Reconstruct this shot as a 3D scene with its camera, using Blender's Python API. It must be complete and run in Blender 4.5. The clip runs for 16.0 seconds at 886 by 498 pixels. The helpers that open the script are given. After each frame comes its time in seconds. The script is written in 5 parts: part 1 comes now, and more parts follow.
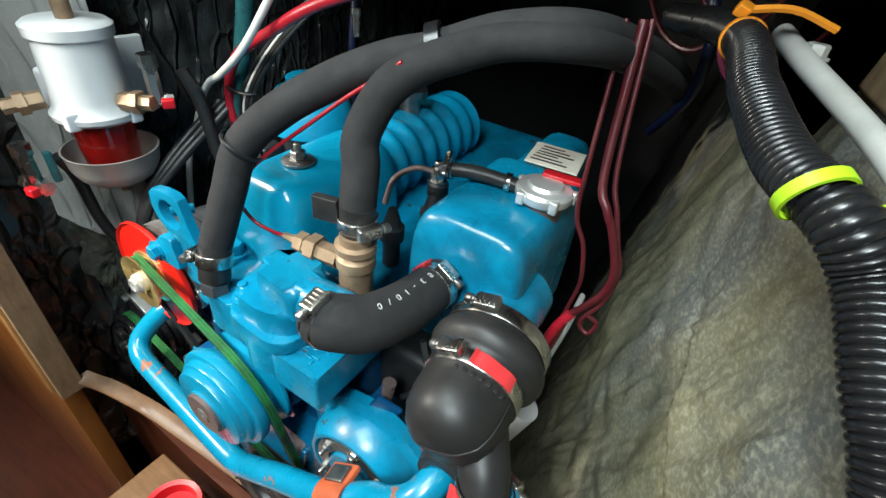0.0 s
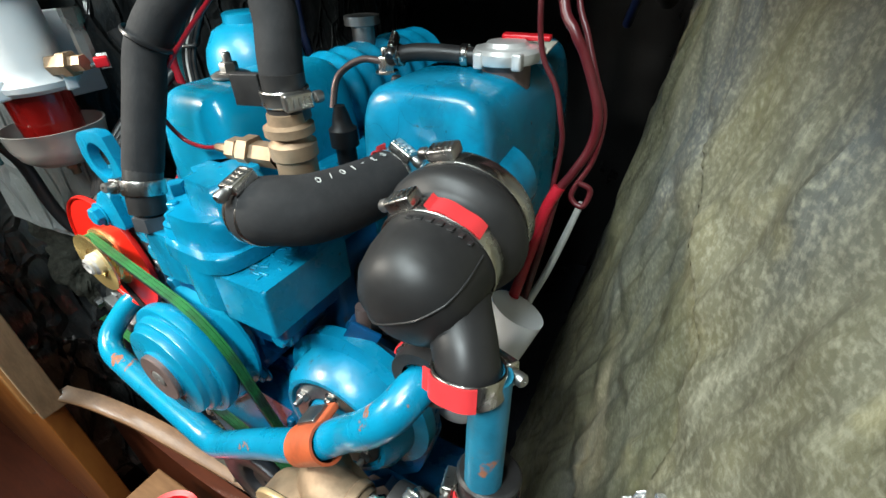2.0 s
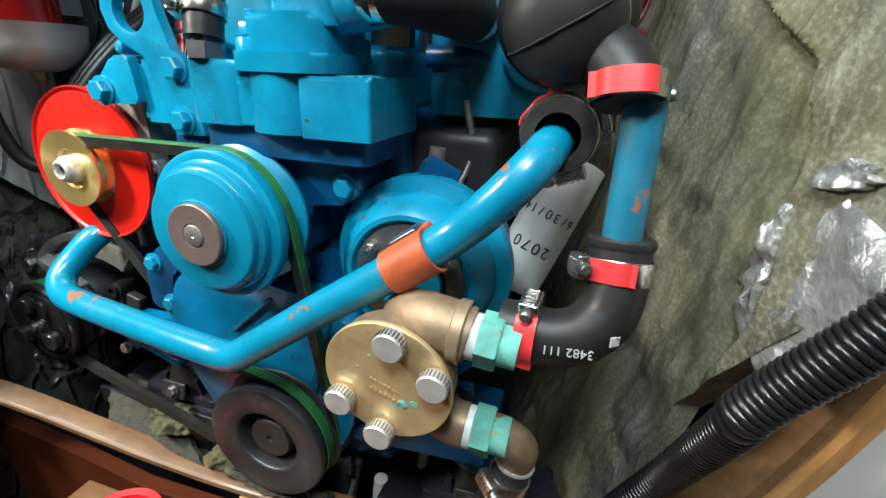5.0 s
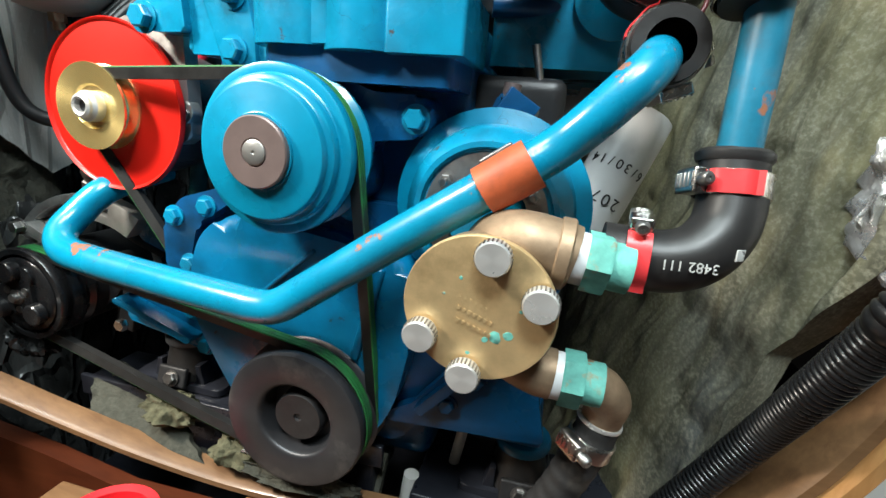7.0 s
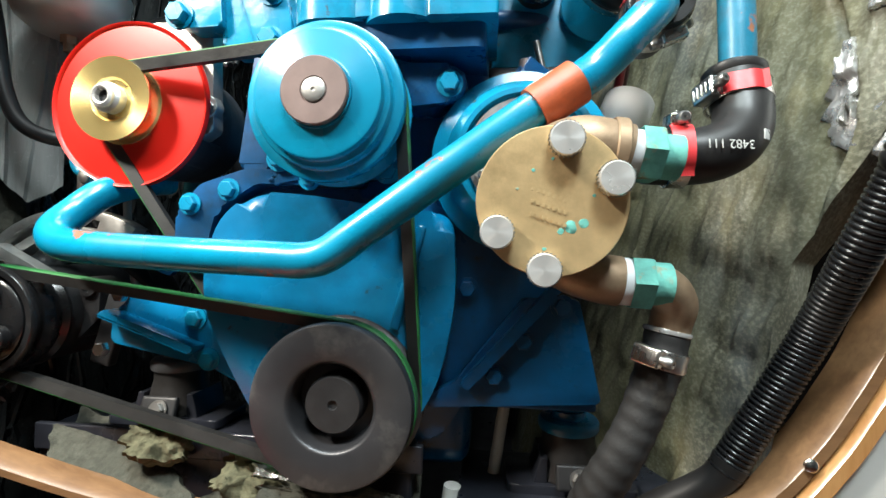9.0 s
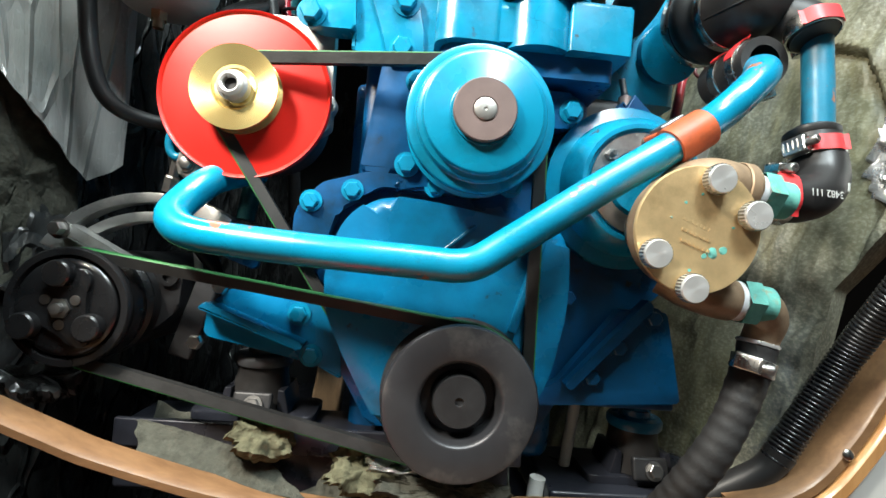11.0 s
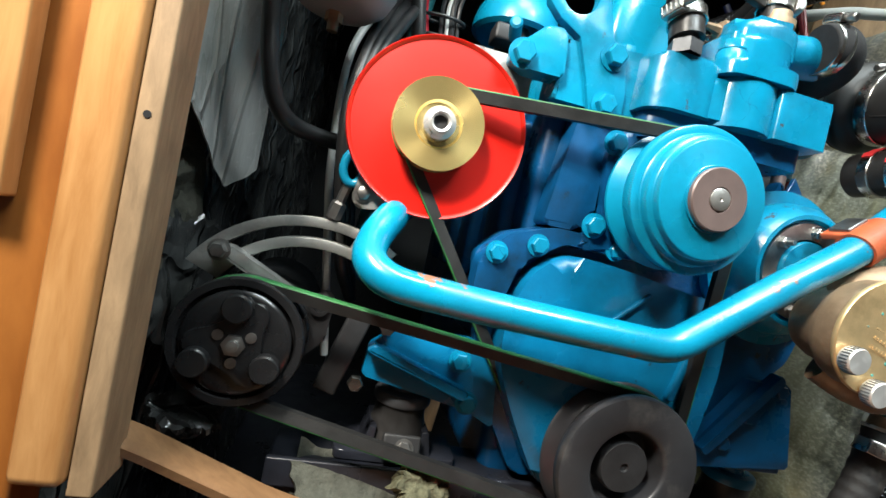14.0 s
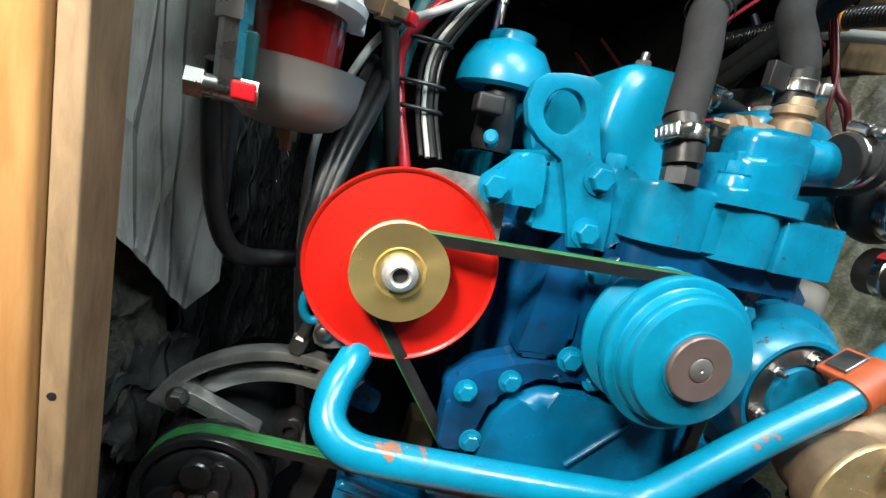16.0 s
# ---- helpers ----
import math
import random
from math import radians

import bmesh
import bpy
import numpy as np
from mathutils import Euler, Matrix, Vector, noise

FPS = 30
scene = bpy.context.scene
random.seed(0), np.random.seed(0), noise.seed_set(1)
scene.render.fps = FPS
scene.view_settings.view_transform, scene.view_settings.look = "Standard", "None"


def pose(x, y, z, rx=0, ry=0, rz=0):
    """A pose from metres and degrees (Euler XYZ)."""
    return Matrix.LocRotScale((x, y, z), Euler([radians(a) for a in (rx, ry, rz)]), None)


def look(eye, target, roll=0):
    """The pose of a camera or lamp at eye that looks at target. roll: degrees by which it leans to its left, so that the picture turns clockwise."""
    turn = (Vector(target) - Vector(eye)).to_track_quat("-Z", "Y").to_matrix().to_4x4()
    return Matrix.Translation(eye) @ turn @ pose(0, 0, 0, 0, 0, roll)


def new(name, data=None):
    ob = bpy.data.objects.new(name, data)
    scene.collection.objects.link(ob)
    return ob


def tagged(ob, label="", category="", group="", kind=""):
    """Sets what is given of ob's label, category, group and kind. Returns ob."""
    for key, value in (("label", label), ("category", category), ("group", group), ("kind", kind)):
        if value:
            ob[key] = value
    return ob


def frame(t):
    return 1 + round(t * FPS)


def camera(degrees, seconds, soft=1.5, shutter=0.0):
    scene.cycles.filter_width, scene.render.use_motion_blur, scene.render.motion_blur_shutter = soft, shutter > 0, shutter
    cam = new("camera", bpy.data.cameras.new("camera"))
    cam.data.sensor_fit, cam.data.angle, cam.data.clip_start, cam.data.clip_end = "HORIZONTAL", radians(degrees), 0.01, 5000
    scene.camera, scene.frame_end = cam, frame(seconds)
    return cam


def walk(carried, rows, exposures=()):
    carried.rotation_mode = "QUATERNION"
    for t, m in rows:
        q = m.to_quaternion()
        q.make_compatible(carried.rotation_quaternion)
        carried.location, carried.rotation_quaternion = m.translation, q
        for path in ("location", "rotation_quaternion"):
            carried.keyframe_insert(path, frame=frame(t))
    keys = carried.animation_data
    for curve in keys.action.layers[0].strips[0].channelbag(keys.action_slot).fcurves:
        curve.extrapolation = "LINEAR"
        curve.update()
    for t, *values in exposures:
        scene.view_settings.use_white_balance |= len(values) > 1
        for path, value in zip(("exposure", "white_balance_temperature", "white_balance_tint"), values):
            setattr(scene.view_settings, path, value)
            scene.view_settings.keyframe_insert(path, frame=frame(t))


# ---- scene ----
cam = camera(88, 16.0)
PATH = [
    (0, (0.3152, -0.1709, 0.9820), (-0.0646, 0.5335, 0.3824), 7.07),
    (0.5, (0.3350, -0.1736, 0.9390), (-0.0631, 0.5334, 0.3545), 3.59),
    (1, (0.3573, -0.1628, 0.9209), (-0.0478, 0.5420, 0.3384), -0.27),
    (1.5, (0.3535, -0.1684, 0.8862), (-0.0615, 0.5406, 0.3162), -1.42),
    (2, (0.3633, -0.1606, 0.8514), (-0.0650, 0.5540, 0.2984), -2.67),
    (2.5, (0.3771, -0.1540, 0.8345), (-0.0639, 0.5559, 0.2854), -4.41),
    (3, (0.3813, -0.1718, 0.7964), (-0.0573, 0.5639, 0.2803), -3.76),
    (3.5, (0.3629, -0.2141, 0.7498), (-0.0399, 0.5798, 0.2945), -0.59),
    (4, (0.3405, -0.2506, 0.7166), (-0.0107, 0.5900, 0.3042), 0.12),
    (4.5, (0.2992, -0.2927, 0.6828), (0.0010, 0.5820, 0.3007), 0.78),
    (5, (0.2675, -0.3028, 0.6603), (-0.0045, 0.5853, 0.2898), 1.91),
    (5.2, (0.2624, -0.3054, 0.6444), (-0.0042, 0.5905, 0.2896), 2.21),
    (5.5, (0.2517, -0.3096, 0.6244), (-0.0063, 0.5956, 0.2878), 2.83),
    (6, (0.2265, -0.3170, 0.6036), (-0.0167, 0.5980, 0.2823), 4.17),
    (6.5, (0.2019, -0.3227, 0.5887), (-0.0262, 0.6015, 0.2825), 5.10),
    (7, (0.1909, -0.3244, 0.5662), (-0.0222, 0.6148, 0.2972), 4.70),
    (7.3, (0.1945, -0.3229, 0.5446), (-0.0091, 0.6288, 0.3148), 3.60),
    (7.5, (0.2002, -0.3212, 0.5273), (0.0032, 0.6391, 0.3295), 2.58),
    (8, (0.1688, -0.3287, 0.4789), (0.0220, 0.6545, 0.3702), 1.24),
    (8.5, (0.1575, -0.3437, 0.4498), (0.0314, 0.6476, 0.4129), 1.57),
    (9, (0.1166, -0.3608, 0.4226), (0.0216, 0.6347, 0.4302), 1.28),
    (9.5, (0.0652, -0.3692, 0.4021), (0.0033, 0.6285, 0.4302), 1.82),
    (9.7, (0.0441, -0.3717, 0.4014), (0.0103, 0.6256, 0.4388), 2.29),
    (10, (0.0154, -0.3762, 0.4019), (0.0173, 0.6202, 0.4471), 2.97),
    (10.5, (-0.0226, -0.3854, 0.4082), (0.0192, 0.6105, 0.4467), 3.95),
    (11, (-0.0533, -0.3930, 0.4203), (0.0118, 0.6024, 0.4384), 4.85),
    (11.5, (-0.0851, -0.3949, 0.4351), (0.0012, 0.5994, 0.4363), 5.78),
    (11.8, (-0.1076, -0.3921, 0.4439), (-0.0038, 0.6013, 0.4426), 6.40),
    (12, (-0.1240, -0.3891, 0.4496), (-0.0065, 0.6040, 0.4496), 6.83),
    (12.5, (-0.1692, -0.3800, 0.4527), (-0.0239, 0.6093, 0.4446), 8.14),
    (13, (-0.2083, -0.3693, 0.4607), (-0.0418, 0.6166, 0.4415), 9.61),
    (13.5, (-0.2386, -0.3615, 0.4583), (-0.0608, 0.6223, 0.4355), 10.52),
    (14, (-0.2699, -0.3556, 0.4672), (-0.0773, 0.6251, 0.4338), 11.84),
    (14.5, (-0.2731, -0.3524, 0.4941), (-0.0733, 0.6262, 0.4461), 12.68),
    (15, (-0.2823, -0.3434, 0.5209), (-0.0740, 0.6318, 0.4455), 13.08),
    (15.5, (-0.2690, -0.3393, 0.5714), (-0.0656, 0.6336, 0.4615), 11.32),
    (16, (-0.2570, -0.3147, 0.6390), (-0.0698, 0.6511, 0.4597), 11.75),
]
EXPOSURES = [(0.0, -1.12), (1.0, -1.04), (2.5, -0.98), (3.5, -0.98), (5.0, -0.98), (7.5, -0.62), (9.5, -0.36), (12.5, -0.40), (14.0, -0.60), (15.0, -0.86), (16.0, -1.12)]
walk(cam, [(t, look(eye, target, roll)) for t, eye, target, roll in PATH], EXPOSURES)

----

Transcribe the full listing above exactly, with the images removed.

Reconstruct this shot as a 3D scene with its camera, using Blender's Python API. It must be complete and run in Blender 4.5. The clip runs for 16.0 seconds at 886 by 498 pixels. The helpers that open the script are given. After each frame comes its time in seconds. The script is written in 5 parts: part 1 comes now, and more parts follow.
0.0 s
2.0 s
5.0 s
7.0 s
9.0 s
11.0 s
14.0 s
16.0 s
# ---- helpers ----
import math
import random
from math import radians

import bmesh
import bpy
import numpy as np
from mathutils import Euler, Matrix, Vector, noise

FPS = 30
scene = bpy.context.scene
random.seed(0), np.random.seed(0), noise.seed_set(1)
scene.render.fps = FPS
scene.view_settings.view_transform, scene.view_settings.look = "Standard", "None"


def pose(x, y, z, rx=0, ry=0, rz=0):
    """A pose from metres and degrees (Euler XYZ)."""
    return Matrix.LocRotScale((x, y, z), Euler([radians(a) for a in (rx, ry, rz)]), None)


def look(eye, target, roll=0):
    """The pose of a camera or lamp at eye that looks at target. roll: degrees by which it leans to its left, so that the picture turns clockwise."""
    turn = (Vector(target) - Vector(eye)).to_track_quat("-Z", "Y").to_matrix().to_4x4()
    return Matrix.Translation(eye) @ turn @ pose(0, 0, 0, 0, 0, roll)


def new(name, data=None):
    ob = bpy.data.objects.new(name, data)
    scene.collection.objects.link(ob)
    return ob


def tagged(ob, label="", category="", group="", kind=""):
    """Sets what is given of ob's label, category, group and kind. Returns ob."""
    for key, value in (("label", label), ("category", category), ("group", group), ("kind", kind)):
        if value:
            ob[key] = value
    return ob


def frame(t):
    return 1 + round(t * FPS)


def camera(degrees, seconds, soft=1.5, shutter=0.0):
    scene.cycles.filter_width, scene.render.use_motion_blur, scene.render.motion_blur_shutter = soft, shutter > 0, shutter
    cam = new("camera", bpy.data.cameras.new("camera"))
    cam.data.sensor_fit, cam.data.angle, cam.data.clip_start, cam.data.clip_end = "HORIZONTAL", radians(degrees), 0.01, 5000
    scene.camera, scene.frame_end = cam, frame(seconds)
    return cam


def walk(carried, rows, exposures=()):
    carried.rotation_mode = "QUATERNION"
    for t, m in rows:
        q = m.to_quaternion()
        q.make_compatible(carried.rotation_quaternion)
        carried.location, carried.rotation_quaternion = m.translation, q
        for path in ("location", "rotation_quaternion"):
            carried.keyframe_insert(path, frame=frame(t))
    keys = carried.animation_data
    for curve in keys.action.layers[0].strips[0].channelbag(keys.action_slot).fcurves:
        curve.extrapolation = "LINEAR"
        curve.update()
    for t, *values in exposures:
        scene.view_settings.use_white_balance |= len(values) > 1
        for path, value in zip(("exposure", "white_balance_temperature", "white_balance_tint"), values):
            setattr(scene.view_settings, path, value)
            scene.view_settings.keyframe_insert(path, frame=frame(t))


# ---- scene ----
cam = camera(88, 16.0)
PATH = [
    (0, (0.3152, -0.1709, 0.9820), (-0.0646, 0.5335, 0.3824), 7.07),
    (0.5, (0.3350, -0.1736, 0.9390), (-0.0631, 0.5334, 0.3545), 3.59),
    (1, (0.3573, -0.1628, 0.9209), (-0.0478, 0.5420, 0.3384), -0.27),
    (1.5, (0.3535, -0.1684, 0.8862), (-0.0615, 0.5406, 0.3162), -1.42),
    (2, (0.3633, -0.1606, 0.8514), (-0.0650, 0.5540, 0.2984), -2.67),
    (2.5, (0.3771, -0.1540, 0.8345), (-0.0639, 0.5559, 0.2854), -4.41),
    (3, (0.3813, -0.1718, 0.7964), (-0.0573, 0.5639, 0.2803), -3.76),
    (3.5, (0.3629, -0.2141, 0.7498), (-0.0399, 0.5798, 0.2945), -0.59),
    (4, (0.3405, -0.2506, 0.7166), (-0.0107, 0.5900, 0.3042), 0.12),
    (4.5, (0.2992, -0.2927, 0.6828), (0.0010, 0.5820, 0.3007), 0.78),
    (5, (0.2675, -0.3028, 0.6603), (-0.0045, 0.5853, 0.2898), 1.91),
    (5.2, (0.2624, -0.3054, 0.6444), (-0.0042, 0.5905, 0.2896), 2.21),
    (5.5, (0.2517, -0.3096, 0.6244), (-0.0063, 0.5956, 0.2878), 2.83),
    (6, (0.2265, -0.3170, 0.6036), (-0.0167, 0.5980, 0.2823), 4.17),
    (6.5, (0.2019, -0.3227, 0.5887), (-0.0262, 0.6015, 0.2825), 5.10),
    (7, (0.1909, -0.3244, 0.5662), (-0.0222, 0.6148, 0.2972), 4.70),
    (7.3, (0.1945, -0.3229, 0.5446), (-0.0091, 0.6288, 0.3148), 3.60),
    (7.5, (0.2002, -0.3212, 0.5273), (0.0032, 0.6391, 0.3295), 2.58),
    (8, (0.1688, -0.3287, 0.4789), (0.0220, 0.6545, 0.3702), 1.24),
    (8.5, (0.1575, -0.3437, 0.4498), (0.0314, 0.6476, 0.4129), 1.57),
    (9, (0.1166, -0.3608, 0.4226), (0.0216, 0.6347, 0.4302), 1.28),
    (9.5, (0.0652, -0.3692, 0.4021), (0.0033, 0.6285, 0.4302), 1.82),
    (9.7, (0.0441, -0.3717, 0.4014), (0.0103, 0.6256, 0.4388), 2.29),
    (10, (0.0154, -0.3762, 0.4019), (0.0173, 0.6202, 0.4471), 2.97),
    (10.5, (-0.0226, -0.3854, 0.4082), (0.0192, 0.6105, 0.4467), 3.95),
    (11, (-0.0533, -0.3930, 0.4203), (0.0118, 0.6024, 0.4384), 4.85),
    (11.5, (-0.0851, -0.3949, 0.4351), (0.0012, 0.5994, 0.4363), 5.78),
    (11.8, (-0.1076, -0.3921, 0.4439), (-0.0038, 0.6013, 0.4426), 6.40),
    (12, (-0.1240, -0.3891, 0.4496), (-0.0065, 0.6040, 0.4496), 6.83),
    (12.5, (-0.1692, -0.3800, 0.4527), (-0.0239, 0.6093, 0.4446), 8.14),
    (13, (-0.2083, -0.3693, 0.4607), (-0.0418, 0.6166, 0.4415), 9.61),
    (13.5, (-0.2386, -0.3615, 0.4583), (-0.0608, 0.6223, 0.4355), 10.52),
    (14, (-0.2699, -0.3556, 0.4672), (-0.0773, 0.6251, 0.4338), 11.84),
    (14.5, (-0.2731, -0.3524, 0.4941), (-0.0733, 0.6262, 0.4461), 12.68),
    (15, (-0.2823, -0.3434, 0.5209), (-0.0740, 0.6318, 0.4455), 13.08),
    (15.5, (-0.2690, -0.3393, 0.5714), (-0.0656, 0.6336, 0.4615), 11.32),
    (16, (-0.2570, -0.3147, 0.6390), (-0.0698, 0.6511, 0.4597), 11.75),
]
EXPOSURES = [(0.0, -1.12), (1.0, -1.04), (2.5, -0.98), (3.5, -0.98), (5.0, -0.98), (7.5, -0.62), (9.5, -0.36), (12.5, -0.40), (14.0, -0.60), (15.0, -0.86), (16.0, -1.12)]
walk(cam, [(t, look(eye, target, roll)) for t, eye, target, roll in PATH], EXPOSURES)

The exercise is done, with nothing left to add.